▶ [DATA]:
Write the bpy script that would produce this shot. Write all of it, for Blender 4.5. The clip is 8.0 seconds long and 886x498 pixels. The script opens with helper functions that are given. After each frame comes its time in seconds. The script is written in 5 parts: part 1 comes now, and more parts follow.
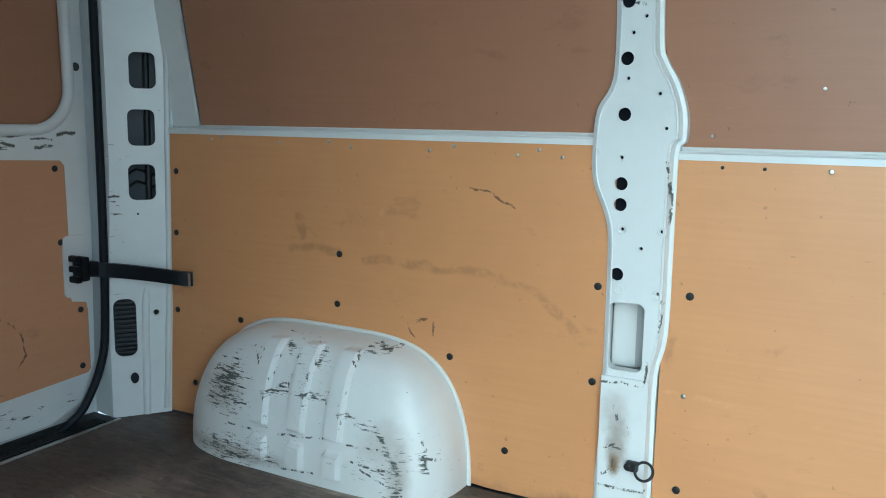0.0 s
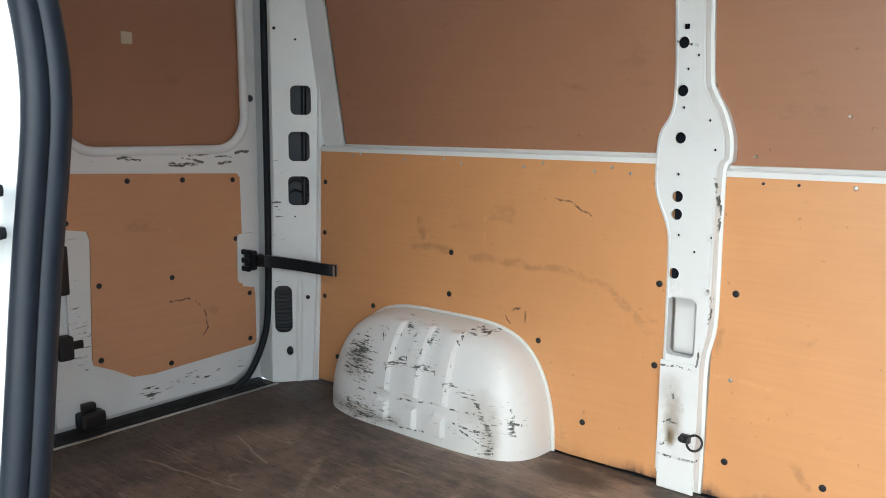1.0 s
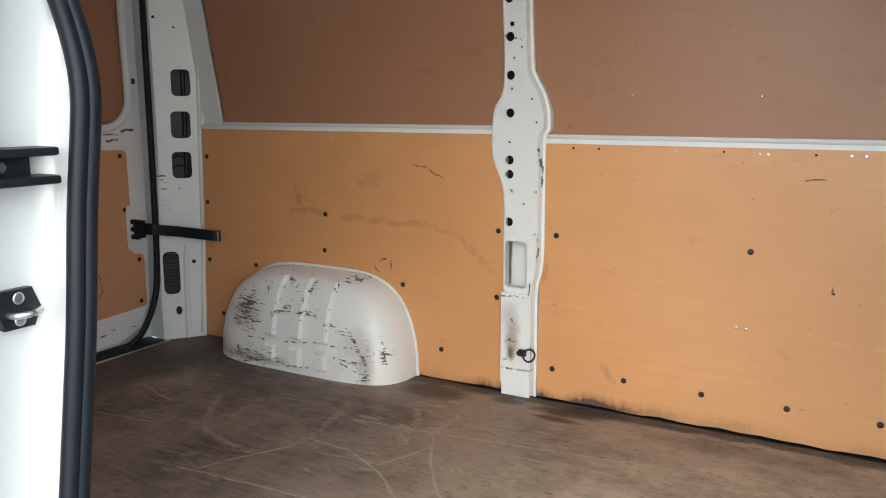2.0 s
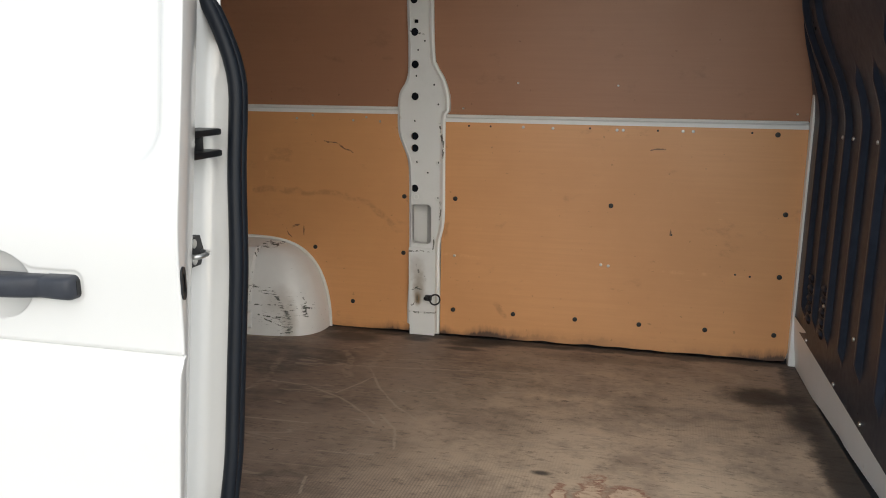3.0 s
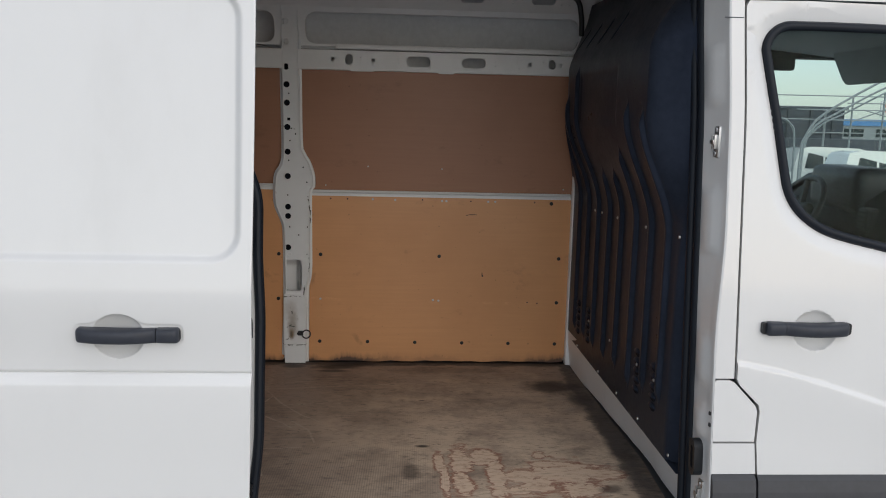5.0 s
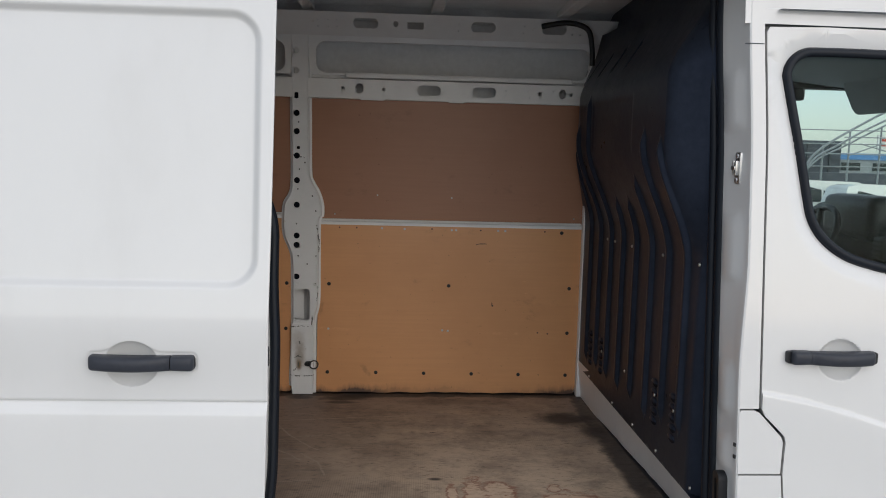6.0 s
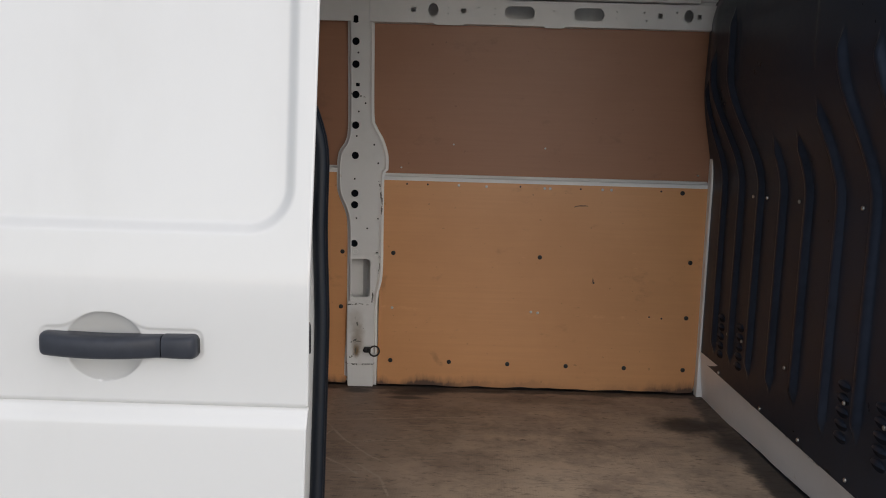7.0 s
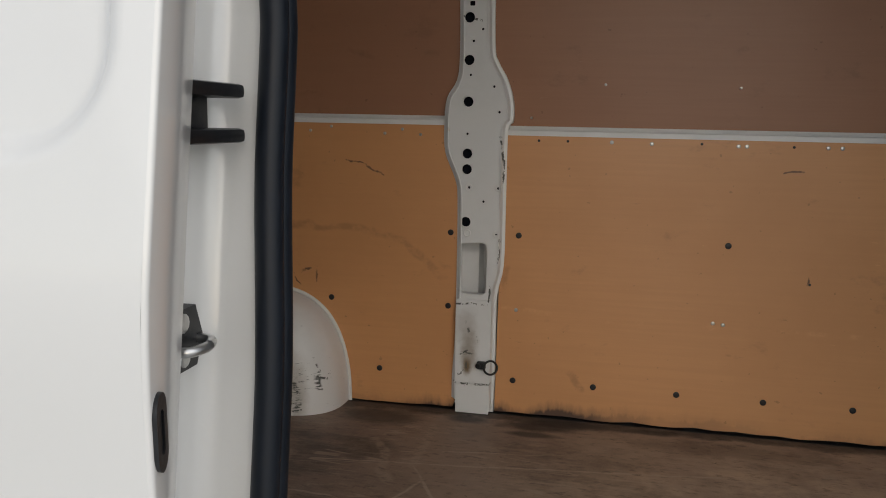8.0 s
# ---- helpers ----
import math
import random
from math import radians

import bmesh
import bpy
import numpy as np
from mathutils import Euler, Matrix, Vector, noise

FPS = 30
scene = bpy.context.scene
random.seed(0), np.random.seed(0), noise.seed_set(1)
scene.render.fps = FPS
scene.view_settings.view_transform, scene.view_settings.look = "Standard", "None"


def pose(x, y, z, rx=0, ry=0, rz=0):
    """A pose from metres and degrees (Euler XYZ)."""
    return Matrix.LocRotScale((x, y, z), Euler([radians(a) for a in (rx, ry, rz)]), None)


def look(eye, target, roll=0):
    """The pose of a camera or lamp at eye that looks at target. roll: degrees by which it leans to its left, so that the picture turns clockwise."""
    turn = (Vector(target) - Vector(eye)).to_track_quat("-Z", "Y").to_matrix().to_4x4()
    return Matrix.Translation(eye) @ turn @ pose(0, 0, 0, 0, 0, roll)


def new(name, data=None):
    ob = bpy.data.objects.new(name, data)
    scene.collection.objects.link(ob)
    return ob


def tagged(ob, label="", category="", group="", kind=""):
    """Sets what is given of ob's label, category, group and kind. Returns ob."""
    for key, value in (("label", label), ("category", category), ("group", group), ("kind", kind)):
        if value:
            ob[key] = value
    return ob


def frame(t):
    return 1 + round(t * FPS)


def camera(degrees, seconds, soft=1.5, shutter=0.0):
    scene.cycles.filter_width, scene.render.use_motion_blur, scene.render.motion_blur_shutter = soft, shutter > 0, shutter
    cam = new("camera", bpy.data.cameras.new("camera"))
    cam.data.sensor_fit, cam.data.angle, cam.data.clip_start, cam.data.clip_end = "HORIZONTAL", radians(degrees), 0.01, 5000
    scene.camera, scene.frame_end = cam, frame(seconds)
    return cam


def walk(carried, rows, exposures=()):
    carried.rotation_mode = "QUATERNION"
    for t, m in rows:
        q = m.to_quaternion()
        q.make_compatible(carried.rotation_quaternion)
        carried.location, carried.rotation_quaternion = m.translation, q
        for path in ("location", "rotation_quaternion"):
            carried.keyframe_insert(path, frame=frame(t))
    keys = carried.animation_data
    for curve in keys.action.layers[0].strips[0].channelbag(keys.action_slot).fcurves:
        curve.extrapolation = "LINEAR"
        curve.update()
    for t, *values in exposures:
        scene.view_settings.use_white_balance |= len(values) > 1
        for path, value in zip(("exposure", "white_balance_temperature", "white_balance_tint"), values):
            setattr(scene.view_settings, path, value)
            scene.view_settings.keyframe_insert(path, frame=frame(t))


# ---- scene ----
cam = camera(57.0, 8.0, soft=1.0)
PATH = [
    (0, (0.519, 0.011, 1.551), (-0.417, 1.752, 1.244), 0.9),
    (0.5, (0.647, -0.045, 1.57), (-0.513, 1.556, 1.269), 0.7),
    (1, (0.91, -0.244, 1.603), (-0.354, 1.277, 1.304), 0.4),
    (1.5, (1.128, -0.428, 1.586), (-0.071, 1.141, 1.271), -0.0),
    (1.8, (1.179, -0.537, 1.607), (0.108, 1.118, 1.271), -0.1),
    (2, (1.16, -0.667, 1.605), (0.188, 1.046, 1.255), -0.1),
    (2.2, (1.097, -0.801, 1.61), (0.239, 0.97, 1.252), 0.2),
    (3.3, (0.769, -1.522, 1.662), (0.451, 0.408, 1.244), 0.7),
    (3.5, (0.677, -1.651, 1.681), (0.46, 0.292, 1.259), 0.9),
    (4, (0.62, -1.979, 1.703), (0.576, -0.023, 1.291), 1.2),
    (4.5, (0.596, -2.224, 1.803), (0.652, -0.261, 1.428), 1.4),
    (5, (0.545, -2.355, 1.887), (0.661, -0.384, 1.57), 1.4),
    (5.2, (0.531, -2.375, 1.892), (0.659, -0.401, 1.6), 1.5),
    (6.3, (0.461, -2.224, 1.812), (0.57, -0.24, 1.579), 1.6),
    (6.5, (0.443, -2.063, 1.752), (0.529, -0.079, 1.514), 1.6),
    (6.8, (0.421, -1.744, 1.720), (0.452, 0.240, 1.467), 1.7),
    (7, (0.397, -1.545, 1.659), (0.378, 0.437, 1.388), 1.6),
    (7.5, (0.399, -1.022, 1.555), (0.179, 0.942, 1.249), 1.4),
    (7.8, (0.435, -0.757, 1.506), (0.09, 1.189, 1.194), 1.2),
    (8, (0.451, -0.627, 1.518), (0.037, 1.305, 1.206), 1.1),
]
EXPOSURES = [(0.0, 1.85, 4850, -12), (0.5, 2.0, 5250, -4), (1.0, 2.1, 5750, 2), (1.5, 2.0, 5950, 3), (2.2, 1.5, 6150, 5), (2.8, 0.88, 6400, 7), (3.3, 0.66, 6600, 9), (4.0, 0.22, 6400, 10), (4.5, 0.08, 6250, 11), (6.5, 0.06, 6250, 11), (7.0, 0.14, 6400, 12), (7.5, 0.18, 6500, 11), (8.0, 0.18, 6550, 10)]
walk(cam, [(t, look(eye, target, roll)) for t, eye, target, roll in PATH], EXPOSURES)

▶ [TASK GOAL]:
Repeat the listing in full and exactly. Do not include any images.

▶ [THE COMPLETED TASK]:
Write the bpy script that would produce this shot. Write all of it, for Blender 4.5. The clip is 8.0 seconds long and 886x498 pixels. The script opens with helper functions that are given. After each frame comes its time in seconds. The script is written in 5 parts: part 1 comes now, and more parts follow.
0.0 s
1.0 s
2.0 s
3.0 s
5.0 s
6.0 s
7.0 s
8.0 s
# ---- helpers ----
import math
import random
from math import radians

import bmesh
import bpy
import numpy as np
from mathutils import Euler, Matrix, Vector, noise

FPS = 30
scene = bpy.context.scene
random.seed(0), np.random.seed(0), noise.seed_set(1)
scene.render.fps = FPS
scene.view_settings.view_transform, scene.view_settings.look = "Standard", "None"


def pose(x, y, z, rx=0, ry=0, rz=0):
    """A pose from metres and degrees (Euler XYZ)."""
    return Matrix.LocRotScale((x, y, z), Euler([radians(a) for a in (rx, ry, rz)]), None)


def look(eye, target, roll=0):
    """The pose of a camera or lamp at eye that looks at target. roll: degrees by which it leans to its left, so that the picture turns clockwise."""
    turn = (Vector(target) - Vector(eye)).to_track_quat("-Z", "Y").to_matrix().to_4x4()
    return Matrix.Translation(eye) @ turn @ pose(0, 0, 0, 0, 0, roll)


def new(name, data=None):
    ob = bpy.data.objects.new(name, data)
    scene.collection.objects.link(ob)
    return ob


def tagged(ob, label="", category="", group="", kind=""):
    """Sets what is given of ob's label, category, group and kind. Returns ob."""
    for key, value in (("label", label), ("category", category), ("group", group), ("kind", kind)):
        if value:
            ob[key] = value
    return ob


def frame(t):
    return 1 + round(t * FPS)


def camera(degrees, seconds, soft=1.5, shutter=0.0):
    scene.cycles.filter_width, scene.render.use_motion_blur, scene.render.motion_blur_shutter = soft, shutter > 0, shutter
    cam = new("camera", bpy.data.cameras.new("camera"))
    cam.data.sensor_fit, cam.data.angle, cam.data.clip_start, cam.data.clip_end = "HORIZONTAL", radians(degrees), 0.01, 5000
    scene.camera, scene.frame_end = cam, frame(seconds)
    return cam


def walk(carried, rows, exposures=()):
    carried.rotation_mode = "QUATERNION"
    for t, m in rows:
        q = m.to_quaternion()
        q.make_compatible(carried.rotation_quaternion)
        carried.location, carried.rotation_quaternion = m.translation, q
        for path in ("location", "rotation_quaternion"):
            carried.keyframe_insert(path, frame=frame(t))
    keys = carried.animation_data
    for curve in keys.action.layers[0].strips[0].channelbag(keys.action_slot).fcurves:
        curve.extrapolation = "LINEAR"
        curve.update()
    for t, *values in exposures:
        scene.view_settings.use_white_balance |= len(values) > 1
        for path, value in zip(("exposure", "white_balance_temperature", "white_balance_tint"), values):
            setattr(scene.view_settings, path, value)
            scene.view_settings.keyframe_insert(path, frame=frame(t))


# ---- scene ----
cam = camera(57.0, 8.0, soft=1.0)
PATH = [
    (0, (0.519, 0.011, 1.551), (-0.417, 1.752, 1.244), 0.9),
    (0.5, (0.647, -0.045, 1.57), (-0.513, 1.556, 1.269), 0.7),
    (1, (0.91, -0.244, 1.603), (-0.354, 1.277, 1.304), 0.4),
    (1.5, (1.128, -0.428, 1.586), (-0.071, 1.141, 1.271), -0.0),
    (1.8, (1.179, -0.537, 1.607), (0.108, 1.118, 1.271), -0.1),
    (2, (1.16, -0.667, 1.605), (0.188, 1.046, 1.255), -0.1),
    (2.2, (1.097, -0.801, 1.61), (0.239, 0.97, 1.252), 0.2),
    (3.3, (0.769, -1.522, 1.662), (0.451, 0.408, 1.244), 0.7),
    (3.5, (0.677, -1.651, 1.681), (0.46, 0.292, 1.259), 0.9),
    (4, (0.62, -1.979, 1.703), (0.576, -0.023, 1.291), 1.2),
    (4.5, (0.596, -2.224, 1.803), (0.652, -0.261, 1.428), 1.4),
    (5, (0.545, -2.355, 1.887), (0.661, -0.384, 1.57), 1.4),
    (5.2, (0.531, -2.375, 1.892), (0.659, -0.401, 1.6), 1.5),
    (6.3, (0.461, -2.224, 1.812), (0.57, -0.24, 1.579), 1.6),
    (6.5, (0.443, -2.063, 1.752), (0.529, -0.079, 1.514), 1.6),
    (6.8, (0.421, -1.744, 1.720), (0.452, 0.240, 1.467), 1.7),
    (7, (0.397, -1.545, 1.659), (0.378, 0.437, 1.388), 1.6),
    (7.5, (0.399, -1.022, 1.555), (0.179, 0.942, 1.249), 1.4),
    (7.8, (0.435, -0.757, 1.506), (0.09, 1.189, 1.194), 1.2),
    (8, (0.451, -0.627, 1.518), (0.037, 1.305, 1.206), 1.1),
]
EXPOSURES = [(0.0, 1.85, 4850, -12), (0.5, 2.0, 5250, -4), (1.0, 2.1, 5750, 2), (1.5, 2.0, 5950, 3), (2.2, 1.5, 6150, 5), (2.8, 0.88, 6400, 7), (3.3, 0.66, 6600, 9), (4.0, 0.22, 6400, 10), (4.5, 0.08, 6250, 11), (6.5, 0.06, 6250, 11), (7.0, 0.14, 6400, 12), (7.5, 0.18, 6500, 11), (8.0, 0.18, 6550, 10)]
walk(cam, [(t, look(eye, target, roll)) for t, eye, target, roll in PATH], EXPOSURES)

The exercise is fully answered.